A new study in Astronomy & Astrophysics published the largest catalog of ultracool dwarfs to date. The team at the National Astronomical Observatories of the Chinese Academy of Sciences (NAOC) used low-resolution spectral data from Large Sky Area Multi-Object Fiber Spectroscopic Survey Data Release 7 (LAMOST DR7) to compile a catalog of 734 ultracool dwarfs, the largest homogenous sample of ultracool dwarfs with detailed stellar parameters.

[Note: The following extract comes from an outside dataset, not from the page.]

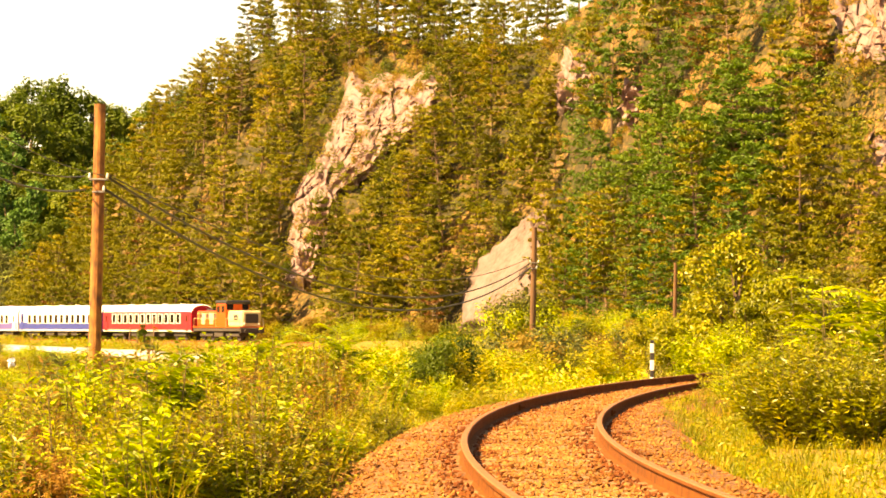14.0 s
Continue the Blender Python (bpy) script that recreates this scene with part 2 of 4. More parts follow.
def water_material():
    m, n, l, b = material("river_water", 0.2)
    b.inputs["Base Color"].default_value = (0.10, 0.10, 0.16, 1)
    b.inputs["IOR"].default_value = 1.33
    b.inputs["Specular IOR Level"].default_value = 0.3
    co, mp = n.new("ShaderNodeTexCoord"), n.new("ShaderNodeMapping")
    mp.inputs["Scale"].default_value = (0.55, 0.22, 1)
    l.new(co.outputs["Object"], mp.inputs["Vector"])
    a, c = n.new("ShaderNodeTexNoise"), n.new("ShaderNodeTexNoise")
    a.inputs["Scale"].default_value, a.inputs["Detail"].default_value = 1.1, 5
    c.inputs["Scale"].default_value, c.inputs["Detail"].default_value = 0.8, 7
    for t in (a, c):
        l.new(mp.outputs["Vector"], t.inputs["Vector"])
    # blue and lilac sky reflection painted in as ripple tones; brown for stones
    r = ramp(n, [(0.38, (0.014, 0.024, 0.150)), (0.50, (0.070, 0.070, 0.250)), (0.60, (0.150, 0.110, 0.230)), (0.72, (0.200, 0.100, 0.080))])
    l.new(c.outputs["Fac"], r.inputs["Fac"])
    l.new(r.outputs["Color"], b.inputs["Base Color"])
    bp = n.new("ShaderNodeBump")
    bp.inputs["Strength"].default_value, bp.inputs["Distance"].default_value = 0.9, 0.3
    l.new(a.outputs["Fac"], bp.inputs["Height"])
    l.new(bp.outputs["Normal"], b.inputs["Normal"])
    return m


WATER = water_material()


# ---- mesh helpers ----
def mesh_of(name, bm, *mats):
    me = bpy.data.meshes.new(name)
    bm.to_mesh(me)
    bm.free()
    for m in mats:
        me.materials.append(m)
    return me


def part(name, bm, mat, parent=None, label=""):
    """Links a bmesh (or a mesh) as one object under a thing or a part."""
    me = bm if isinstance(bm, bpy.types.Mesh) else mesh_of(name, bm, *(mat if isinstance(mat, (list, tuple)) else [mat]))
    ob = new(name, me)
    ob.parent = parent
    return tagged(ob, label)


def empty(name, label, category, group="", kind="", at=(0, 0, 0)):
    ob = new(name)
    ob.location = at
    return tagged(ob, label, category, group, kind)


def quads(name, verts, faces, mat, smooth=False, index=None):
    me = bpy.data.meshes.new(name)
    me.from_pydata([tuple(v) for v in verts], [], [tuple(f) for f in faces])
    for m in (mat if isinstance(mat, (list, tuple)) else [mat]):
        me.materials.append(m)
    if index is not None:
        me.polygons.foreach_set("material_index", np.asarray(index, dtype=np.int32))
    if smooth:
        me.polygons.foreach_set("use_smooth", [True] * len(me.polygons))
    me.update()
    return me


def add_box(bm, size, at, bevel=0.0, turn=None):
    m = Matrix.Translation(at) @ (turn if turn is not None else Matrix()) @ Matrix.Diagonal((*size, 1))
    got = bmesh.ops.create_cube(bm, size=1, matrix=m)["verts"]
    if bevel:
        es = list({e for v in got for e in v.link_edges})
        bmesh.ops.bevel(bm, geom=es, offset=bevel, segments=2, affect="EDGES", profile=0.5)
    return got


def box(size, at=(0, 0, 0), bevel=0.0, turn=None):
    bm = bmesh.new()
    add_box(bm, size, at, bevel, turn)
    return bm


def tube_data(path, radii, sides=6):
    """Verts and faces of a tapering tube along a path."""
    verts, faces = [], []
    path = [Vector(p) for p in path]
    for i, p in enumerate(path):
        d = (path[min(i + 1, len(path) - 1)] - path[max(i - 1, 0)]).normalized()
        u = d.orthogonal().normalized() if abs(d.z) < 0.9 else (Vector((1, 0, 0)) - d * d.x).normalized()
        v = d.cross(u)
        for k in range(sides):
            a = 2 * math.pi * k / sides
            verts.append(p + (u * math.cos(a) + v * math.sin(a)) * radii[i])
        if i:
            o = (i - 1) * sides
            for k in range(sides):
                faces.append((o + k, o + (k + 1) % sides, o + sides + (k + 1) % sides, o + sides + k))
    faces.append(tuple(range(sides))[::-1])
    faces.append(tuple(range(len(verts) - sides, len(verts))))
    return verts, faces


def merge(*sets):
    verts, faces = [], []
    for v, f in sets:
        o = len(verts)
        verts += list(v)
        faces += [tuple(i + o for i in q) for q in f]
    return verts, faces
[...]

Ultracool dwarfs are a class of objects that include very low mass stars (“M-type” stars – the least massive class of stars) and candidates of brown dwarfs. Brown dwarfs are substellar objects, a class of objects that is an intermediate between a planet and a star, i.e., too massive to be a planet, yet not massive enough to be a star. Brown dwarfs cannot perform hydrogen fusion in their cores and thus, are usually nicknamed “failed stars.” These types of objects are red in color and very faint, which makes them extremely difficult to observe. They are also much cooler than most stars, having a temperature of less than 2,700 K. M type stars are important for studying the chemical reactions and physical processes that occur at the transition region of objects between stars and brown dwarfs. M-type stars have become increasingly popular in recent years as they are ideal targets for searching for terrestrial – or rocky – planets like Earth.
The team used LAMOST, a telescope located in Xinglong Station, Hebei Province, China. LAMOST is a large-scale spectroscopic survey of the night sky visible from China, whose goal is to survey 10 million stars in the Milky Way, as well as millions of galaxies in our Universe. Using a new collection of data released in 2019, data release 7 (DR7), the team examined a sample of spectra of 10,000 M-type stars. The team then examined and compared the spectra of these stars and identified 734 ultracool dwarfs in the sample. This is the largest sample of M type ultracool dwarfs in a single work with a rich stellar parameter set derived homogenously. The objects are between 326 and 1174 light-years from Earth and approximately 300 million years old. This sample of objects is vital in studying the properties and evolution of ultracool dwarfs, key targets for looking for habitable planets. This large sample may help astronomers understand how these objects form and the internal nature of these objects, which is relatively unknown at this point in time.